- [Short problem] The lines from the top of the material through the line with "y0, y1, y2, y3" are to be set down exactly. Leave the pictures out.

----- Available data

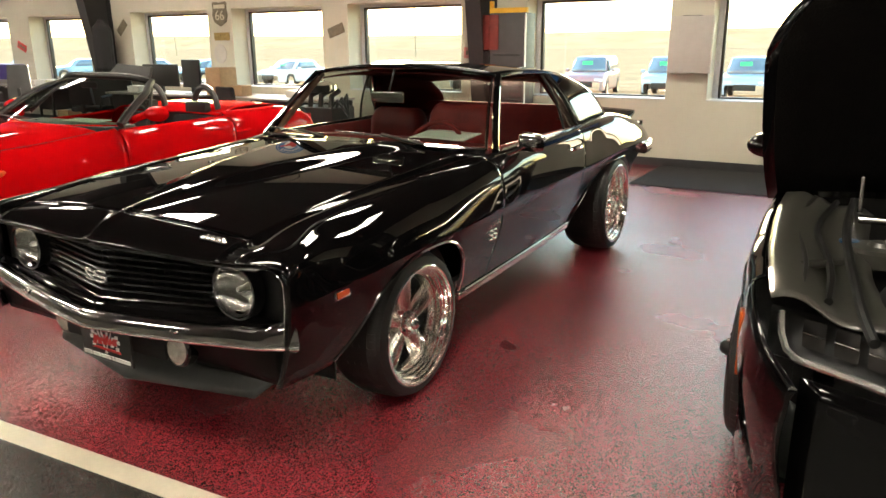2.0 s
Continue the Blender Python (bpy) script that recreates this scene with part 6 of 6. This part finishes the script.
# ---- vehicles outdoors ----
def parked(x, y, turn, kind, paint, label):
    G = -0.72
    car = thing("parked_" + ("suv" if kind else "car"), label, "car", "cars parked outside", pose(x, y, G, 0, 0, turn))
    h, bel, l, w = (1.72, 1.02, 4.8, 0.95) if kind else (1.46, 0.92, 4.6, 0.91)
    body = ip([0, 0.15, 0.8, 3.8, l - 0.2, l], [0.80, 0.90, 1, 1, 0.92, 0.82])
    topz = ip([0, 0.25, 1.2, 3.6, l - 0.2, l], [0.62, bel - 0.12, bel, bel + 0.03, bel, bel - 0.15])

    def sh(u, y):
        a = abs(u)
        if a < 0.5:
            return Vector((math.copysign(w * body(y) * (a / 0.5) ** 0.9 * 0.93, u), y, topz(y) + 0.02 * (1 - a)))
        v = (a - 0.5) / 0.5
        c = 0.26
        for yc in (0.95, l - 1.0):
            d = 0.40 ** 2 - (y - yc) ** 2
            if d > 0:
                c = max(c, 0.34 + math.sqrt(d))
        return Vector((math.copysign(w * body(y) * (0.93 + 0.07 * math.sin(min(v * 3, 1) * math.pi / 2) - 0.05 * v), u), y, lerp(topz(y), min(c, topz(y) - 0.05), v)))
    part("body", sheet(bmesh.new(), sh, steps(-1, 1, 28), steps(0, l, 60)), paint, car, solid=0.02, smooth=50)
    y0, y1, y2, y3 = (1.15, 1.75, 4.2, 4.65) if kind else (1.2, 2.0, 3.4, 4.2)

    def gh(u, v):
        y = lerp(y0, y3, v)
        f = min(sstep(y0, y1, y), 1 - sstep(y2, y3, y))
        a = abs(u)
        t = min(a / 0.7, 1)
        return Vector((math.copysign(lerp(0, lerp(0.88, 0.74, f), t), u) * w, y, bel - 0.02 + (h - bel) * f * (1 - 0.05 * t * t) * (1 if a <= 0.7 else 1 - (a - 0.7) / 0.3)))
    part("roof", sheet(bmesh.new(), gh, steps(-1, 1, 24), steps(0, 1, 30)), paint, car, smooth=50)
    part("windshield", sheet(bmesh.new(), lambda u, v: Vector((u * w * lerp(0.80, 0.68, v), lerp(y0 + 0.05, y1 - 0.12, v) - 0.04, lerp(bel + 0.02, h - 0.10, v) + 0.02)), (-1, 0, 1), steps(0, 1, 4)), M_DARKGLASS, car, solid=0.01)
    part("price_card", sheet(bmesh.new(), lambda u, v: Vector((u * 0.22 - 0.1, lerp(y0 + 0.25, y1 - 0.27, v) - 0.07, lerp(bel + 0.20, h - 0.26, v) + 0.03)), (-1, 1), (0, 1)), M_GREENCARD, car)
    for sx in (1, -1):
        part("side_glass", sheet(bmesh.new(), lambda u, v: Vector((sx * (w * lerp(0.885, 0.76, v) + 0.012), lerp(lerp(y0 + 0.35, y1 + 0.05, v), lerp(y3 - 0.35, y2 + 0.05, v), u), lerp(bel + 0.02, h - 0.14, v))), steps(0, 1, 6), (0, 1)), M_DARKGLASS, car, solid=0.01)
        part("headlamp", B(sx * 0.66 - 0.16, sx * 0.66 + 0.16, 0.03, 0.14, 0.66, 0.78, 0.02), M_WHITE, car)
        part("door_mirror", B(sx * (w + 0.08) - 0.09, sx * (w + 0.08) + 0.09, y0 + 0.35, y0 + 0.47, bel, bel + 0.14, 0.03), paint, car)
        for yc in (0.95, l - 1.0):
            m = (LEFT if sx > 0 else RIGHT)(sx * w * 0.97, yc, 0.345)
            wh = part("wheel", lathe(bmesh.new(), [(0.0005, -0.01), (0.20, -0.01), (0.235, 0.0), (0.235, -0.2)], m, 24), M_GREYALLOY, car)
            part("tyre", lathe(bmesh.new(), [(0.235, 0.0), (0.29, 0.01), (0.335, -0.02), (0.345, -0.06), (0.345, -0.2), (0.235, -0.22)], m, 24, closed=True), M_TYRE, wh)
    part("grille", B(-0.42, 0.42, -0.02, 0.03, 0.42, 0.66, 0.02), M_BLACK, car)


# car glass made paler in colour to imitate the haze outdoors
M_DARKGLASS = mat("haze-paled car glass", (0.12, 0.16, 0.19), 0.10, coat=1.0, var=0.1)
M_GREENCARD = mat("green price card", (0.05, 0.75, 0.18), 0.6, var=0.05)
M_SILVERCAR = mat("silver blue paint", (0.40, 0.46, 0.54), 0.35, coat=1.0, var=0.05)
# a dark red lightened in its colour, again for the haze
M_REDCAR = mat("haze-paled red paint", (0.34, 0.22, 0.21), 0.35, coat=1.0, var=0.05)
M_WHITECAR = mat("white paint coat", (0.62, 0.65, 0.68), 0.35, coat=1.0, var=0.04)
M_BLUECAR = mat("pale blue paint", (0.22, 0.36, 0.50), 0.35, coat=1.0, var=0.05)
for x, turn, k, pt, lab in ((-8.6, 8, 1, M_REDCAR, "dark red sport utility car parked outside"), (-5.2, 6, 1, M_SILVERCAR, "silver-blue utility car parked with a green card"), (-2.0, 4, 1, M_SILVERCAR, "silver-blue utility car parked with a green card"), (1.6, 2, 0, M_BLUECAR, "pale blue saloon parked outside"),
                            (-14.5, 4, 0, M_WHITECAR, "white saloon parked outside"), (-20.0, 6, 0, M_SILVERCAR, "silver saloon parked outside"), (-27.0, 4, 0, M_WHITECAR, "white saloon parked outside"), (-34.0, 2, 0, M_BLUECAR, "pale blue saloon parked outside"),
                            (-41.0, -30, 0, M_WHITECAR, "white saloon parked outside"), (-47.5, -30, 0, M_BLUECAR, "pale blue saloon parked outside"), (-55.0, -32, 0, M_WHITECAR, "white saloon parked outside"), (-63.0, -32, 0, M_BLUECAR, "pale blue saloon parked outside")):
    parked(x, 28.5, turn, k, pt, lab)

----------

- [Full solution]
2.0 s
Continue the Blender Python (bpy) script that recreates this scene with part 6 of 6. This part finishes the script.
# ---- vehicles outdoors ----
def parked(x, y, turn, kind, paint, label):
    G = -0.72
    car = thing("parked_" + ("suv" if kind else "car"), label, "car", "cars parked outside", pose(x, y, G, 0, 0, turn))
    h, bel, l, w = (1.72, 1.02, 4.8, 0.95) if kind else (1.46, 0.92, 4.6, 0.91)
    body = ip([0, 0.15, 0.8, 3.8, l - 0.2, l], [0.80, 0.90, 1, 1, 0.92, 0.82])
    topz = ip([0, 0.25, 1.2, 3.6, l - 0.2, l], [0.62, bel - 0.12, bel, bel + 0.03, bel, bel - 0.15])

    def sh(u, y):
        a = abs(u)
        if a < 0.5:
            return Vector((math.copysign(w * body(y) * (a / 0.5) ** 0.9 * 0.93, u), y, topz(y) + 0.02 * (1 - a)))
        v = (a - 0.5) / 0.5
        c = 0.26
        for yc in (0.95, l - 1.0):
            d = 0.40 ** 2 - (y - yc) ** 2
            if d > 0:
                c = max(c, 0.34 + math.sqrt(d))
        return Vector((math.copysign(w * body(y) * (0.93 + 0.07 * math.sin(min(v * 3, 1) * math.pi / 2) - 0.05 * v), u), y, lerp(topz(y), min(c, topz(y) - 0.05), v)))
    part("body", sheet(bmesh.new(), sh, steps(-1, 1, 28), steps(0, l, 60)), paint, car, solid=0.02, smooth=50)
    y0, y1, y2, y3 = (1.15, 1.75, 4.2, 4.65) if kind else (1.2, 2.0, 3.4, 4.2)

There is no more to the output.